The Side Effects of Being the Gatekeepers of Cool

In films and television shows, we have seen black people being put into awkward situations in which they are in a room full of white people who are commanding the minorities to do "black things." In the movie Sorry to Bother You there is a scene where the main character, Cash, played by Lakeith Stanfield, uncomfortably maneuvers his way through a party full of white people. Cash is sitting in a circle of white people when they ask him to tell his "hood stories.” Cash finds himself in a predicament because these are not things he is familiar with, but he does not want his "black card" revoked. Ultimately, he has to put his individuality aside and please his white counterparts by performing actions that they have decided all black people should simply know how to do. This incident and these types of expectations are some of the consequences we face when society determines that blackness and black people, in general, are the gatekeepers of cool.

 

Being the gatekeepers of cool creates the expectation that every black person should be familiar with the latest dance and the latest rap song. When an individual of African descent is not familiar with these things their blackness is put into question. Our white counterparts look to us when they are unfamiliar with a concept that they feel all black people should be familiar with. When we do not identify with these concepts or trends, they begin to scratch their heads in confusion. This ultimately creates a single definition of blackness by assuming that there is one type of black person.
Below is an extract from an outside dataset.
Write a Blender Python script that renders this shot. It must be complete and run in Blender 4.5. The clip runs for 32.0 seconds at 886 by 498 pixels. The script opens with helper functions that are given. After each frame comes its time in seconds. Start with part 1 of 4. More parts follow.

This concept dismisses the communities of black people who do not relate to or enjoy the “black” stereotypical lifestyle that society has created. The idea that if an individual talks "black" or they are familiar with black culture, they can then be considered blacker than an individual who is actually of African descent. This is rooted in the fact that society has associated blackness with what it means to be cool. The whole idea that my blackness can somehow be revoked emphasizes the idea that society and sometimes other blacks fail to acknowledge the fluidity of black people. As a black community, we tend to pick and choose what aspects of blackness we want to accept.

 

Aside from creating a single definition of blackness, society has the tendency to dismiss the cultures of black people and deem it as unacceptable until it is done by a white person. Black men and women have worn various styles of cornrows for centuries and have always been criticized for their choice of hairstyle. But when a blonde, blue-eyed actress decides to sport hers, it is something new and intriguing and suddenly these braids are categorized as Bo Derek braids. For years black women have been criticized for having voluptuous and curvy bodies, but when individuals such as Kim Kardashian decide to imitate black women it is classified as sexy. While it may seem like a privilege to be the gatekeepers of cool, it ultimately puts pressure on blacks to dismiss their individuality and it gives individuals who are not a part of our community the power to decide what being black is and what it should be. When in fact this is not a topic of discussion, you are either black or you are not. Being black is not a personality trait and it is not something you get to decide if you have or not.